Riverhead Town has started litigation against the state Department of Environmental Conservation to overturn the agency’s determination that a key permit the town needs to sell the Enterprise Park at Calverton property cannot be granted due to confusion over who can supply public water to the property.
The town filed a notice of petition against the DEC on March 17 in state Supreme Court in Albany County.
The issue revolves around a decision by the DEC in November 2020 to deem incomplete Riverhead’s application for a Wild-Scenic and Recreational Rivers Act permit. Approval is necessary for the town to complete an 8-lot subdivision at the EPCAL site for a pending $40 million sale of about 1,600 acres to venture group Calverton Aviation and Technology.
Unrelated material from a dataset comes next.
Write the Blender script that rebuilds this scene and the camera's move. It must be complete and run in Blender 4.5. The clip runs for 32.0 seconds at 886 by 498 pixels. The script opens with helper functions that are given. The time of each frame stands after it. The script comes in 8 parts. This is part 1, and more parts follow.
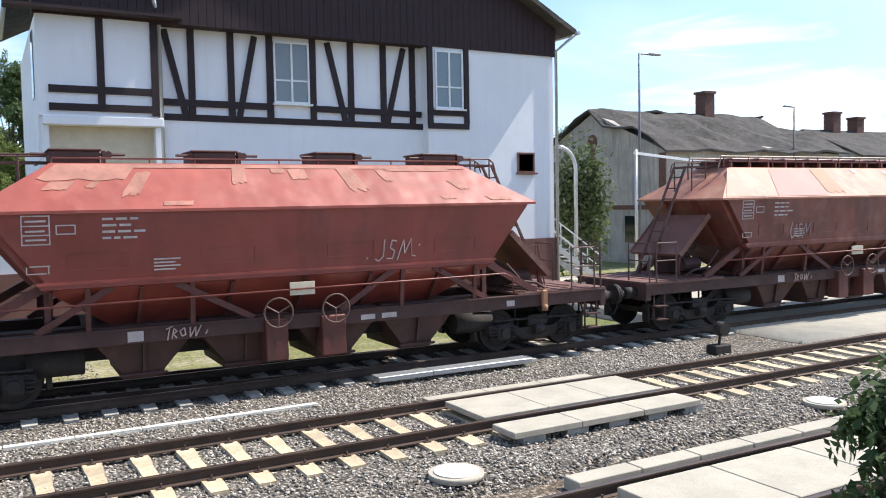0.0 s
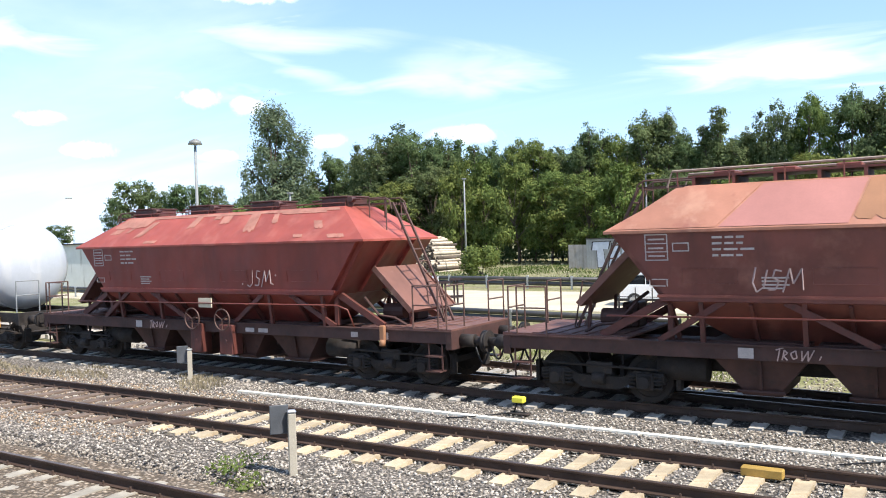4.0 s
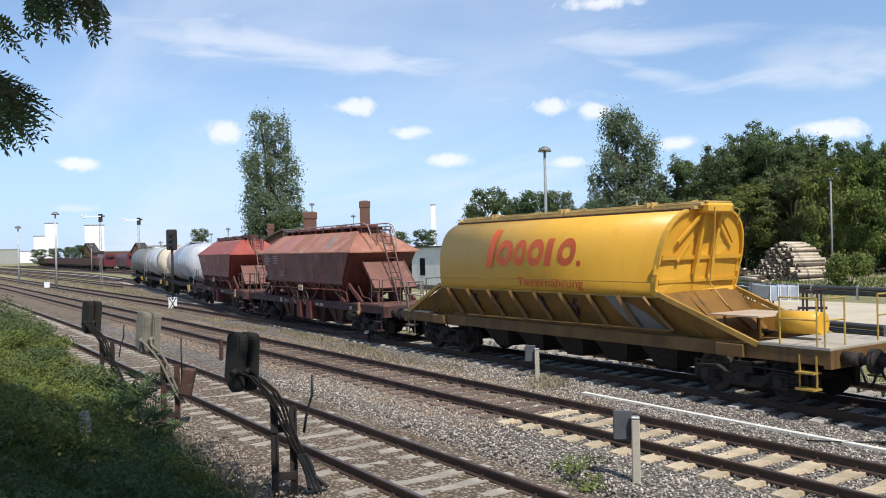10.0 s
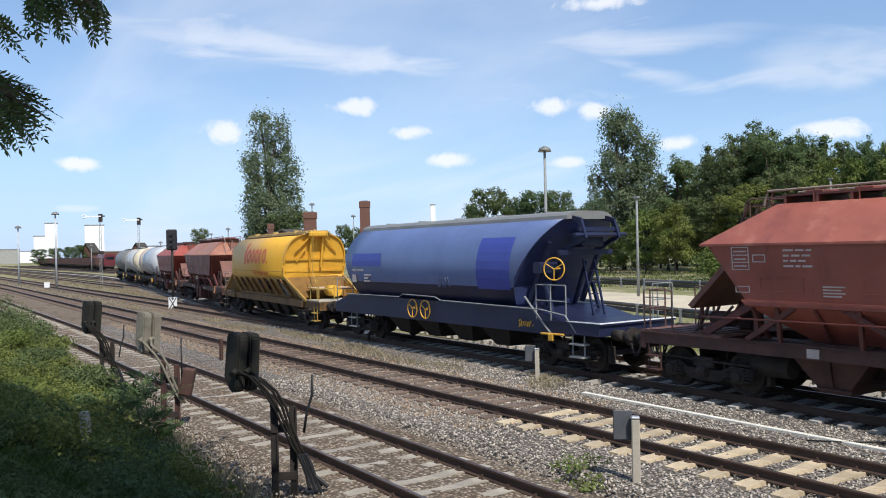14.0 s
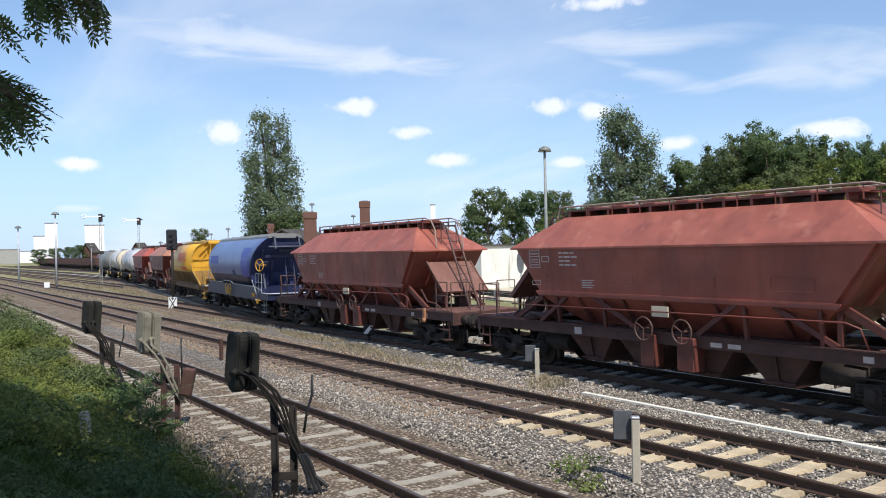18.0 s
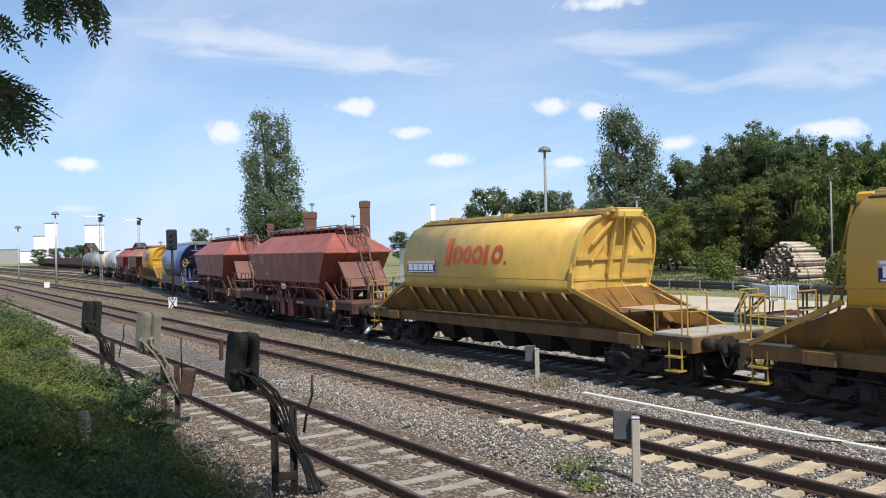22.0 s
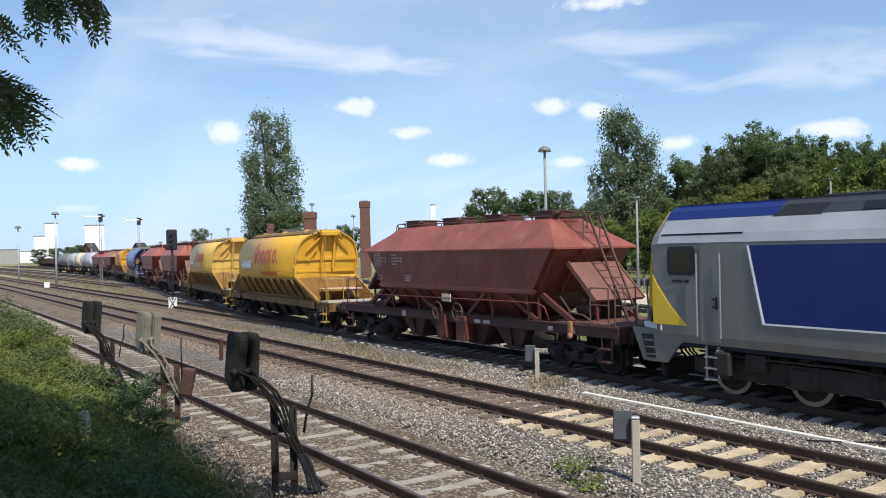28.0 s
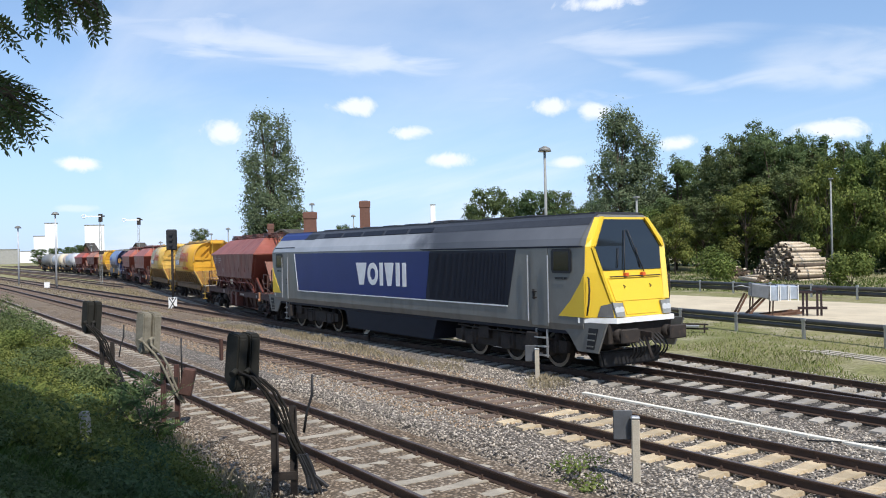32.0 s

The agency told the town that its application will not be deemed complete unless Riverhead designates the Suffolk County Water Authority as the provider of public water to the proposed subdivision, the court documents state.
Riverhead officials have said they oppose the Suffolk agency providing water to the subdivision. Town Supervisor Yvette Aguiar said in an April 1 interview that the DEC’s request for the town to do so was "inappropriate."
"To us, it’s a strong-arm tactic," Aguiar said. "They know we need the subdivision, they know we need economic development that comes with the subdivision, so they made the claim and now it’s before a judge."
The town’s petition lists several reasons why the agency’s determination on Riverhead’s application should be "annulled, vacated and stricken." Among them is that the DEC has "consistently recognized the Riverhead Water District as the water provider for all of EPCAL."
The petition further states that the town’s water district is already providing public water to the property’s core area industrial park, the Peconic Care Center, the Stony Brook Incubator and other improved areas within the property.
A 2009 letter the water authority sent to the state opposed Riverhead’s application for a public water supply permit to extend its district boundaries to the EPCAL subdivision. The authority claimed at the time that the area was within its assigned service territory.
In a statement issued April 8, DEC spokeswoman Erica Ringewald said the agency does not comment on pending litigation.